22:15:55 - Completed the test on Core 10 (CPU 20)
22:15:55 - Set to Core 3 (CPU 6)
           Running for 6 minutes...
00:42:35 - Completed the test on Core 3 (CPU 6)
00:42:35 - Set to Core 11 (CPU 22)
           Running for 6 minutes...
00:48:41 - Completed the test on Core 11 (CPU 22)
01:00:46 - Set to Core 4 (CPU 8)
           Running for 6 minutes...
01:06:56 - Completed the test on Core 4 (CPU 8)
......
sp00n commented 10 months ago

This very much looks like issue #15 The Windows Terminal window has a "feature" where all execution will stop once you select anything within it, a simple click will be enough for this. And another click or a key press will then remove the selection and return to normal processing.

There doesn't seem to be a way to disable this using Batch or PowerShell, only the user itself can disable the "Quick Editing" feature (see the links in the issue mentioned above).

Grzywax commented 10 months ago

I saw that issue before posting. Point is that after starting script at 21h38 I did not touch my PC. I came back around 00h42, when I discovered that it's frozen / stuck on one core. Also last line before it froze says: Checking CPU usage: 27441.55%.

Could it be something else ?

ps. for sure there is a chance that I came up to PC around this time and I don't remember it. I was watching Foundation episode and in one shot - and I'm pretty sure it was 23h00 when I finished it. So I couldn't be at the pc at 22h16... but like I said, it's Friday evening, after long week at work... maybe my memory is playing trick on me ;]

sp00n commented 10 months ago

At least it has all the indications of it. No log output or activity for CoreCycler whatsoever and then after being re-enabled it parses all the things that have happened in the meantime.

The CPU usage is indeed weird, and it may indeed point some other problem - but I have no idea what it could be that causes this spike and then the script to freeze and then re-awaken on user interaction besides the mentioned Quick Edit feature.

That being said, there are reports that Windows just "does" this from time to time, even if Quick Edit is disabled. So it may just have been one of these coincidences with no apparent reason. 🤷

Grzywax commented 8 months ago

So yeah... basically all those issues slowly go away the more my CO gets optimized. It seems that other cores ware causing the script to fail.
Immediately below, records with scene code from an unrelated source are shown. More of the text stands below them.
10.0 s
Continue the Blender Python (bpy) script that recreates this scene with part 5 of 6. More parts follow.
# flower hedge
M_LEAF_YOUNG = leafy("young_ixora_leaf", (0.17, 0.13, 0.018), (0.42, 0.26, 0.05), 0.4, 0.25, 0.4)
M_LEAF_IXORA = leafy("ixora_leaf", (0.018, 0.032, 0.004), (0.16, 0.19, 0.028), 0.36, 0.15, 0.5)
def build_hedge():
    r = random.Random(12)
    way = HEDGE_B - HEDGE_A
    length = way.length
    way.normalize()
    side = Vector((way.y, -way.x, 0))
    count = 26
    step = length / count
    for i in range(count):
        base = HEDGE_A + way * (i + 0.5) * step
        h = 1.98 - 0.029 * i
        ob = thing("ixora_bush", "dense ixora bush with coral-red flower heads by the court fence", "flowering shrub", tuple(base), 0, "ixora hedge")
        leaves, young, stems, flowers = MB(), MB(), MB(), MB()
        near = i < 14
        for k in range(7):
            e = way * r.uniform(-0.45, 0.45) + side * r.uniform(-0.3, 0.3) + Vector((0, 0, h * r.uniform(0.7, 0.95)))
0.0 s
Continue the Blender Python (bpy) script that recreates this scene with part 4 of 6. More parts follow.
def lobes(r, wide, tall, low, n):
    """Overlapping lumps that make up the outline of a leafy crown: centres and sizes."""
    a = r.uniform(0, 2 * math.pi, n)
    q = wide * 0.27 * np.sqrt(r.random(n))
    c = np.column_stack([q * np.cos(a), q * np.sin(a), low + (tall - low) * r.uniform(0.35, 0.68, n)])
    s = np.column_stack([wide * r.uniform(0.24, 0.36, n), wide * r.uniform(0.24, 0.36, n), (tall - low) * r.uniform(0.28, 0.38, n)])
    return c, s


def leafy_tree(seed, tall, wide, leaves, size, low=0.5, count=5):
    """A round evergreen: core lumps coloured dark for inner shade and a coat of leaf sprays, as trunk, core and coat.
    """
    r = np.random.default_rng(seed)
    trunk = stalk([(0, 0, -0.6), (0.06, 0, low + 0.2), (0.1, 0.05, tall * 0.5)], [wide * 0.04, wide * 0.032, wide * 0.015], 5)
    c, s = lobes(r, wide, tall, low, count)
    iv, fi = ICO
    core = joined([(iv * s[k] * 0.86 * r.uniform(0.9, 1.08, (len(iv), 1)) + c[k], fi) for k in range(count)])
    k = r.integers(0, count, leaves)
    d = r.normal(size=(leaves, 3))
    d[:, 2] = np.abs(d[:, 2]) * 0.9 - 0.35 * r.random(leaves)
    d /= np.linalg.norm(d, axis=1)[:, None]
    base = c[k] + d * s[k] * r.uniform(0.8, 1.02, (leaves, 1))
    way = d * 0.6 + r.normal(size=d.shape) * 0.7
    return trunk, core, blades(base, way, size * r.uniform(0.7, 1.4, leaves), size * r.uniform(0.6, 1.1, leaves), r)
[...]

Funny thing is that now I can run core-cycler for days and not throw any error on any of the cores, but every few days I would get random reboot/blue screen. So some cores/core are/is still set too high in CO but with core-cycler is now not enough to detect which one. I guess it would have to be super light fast task to would boost clocks to their max and give bad result... I hate Ryzen 7000. It tempts you with CO potential but then to get it perfectly tuned is like fighting windmills.

sp00n commented 3 weeks ago

Closing this, as it's impossible for me to reproduce. If you see this happening again, let me know.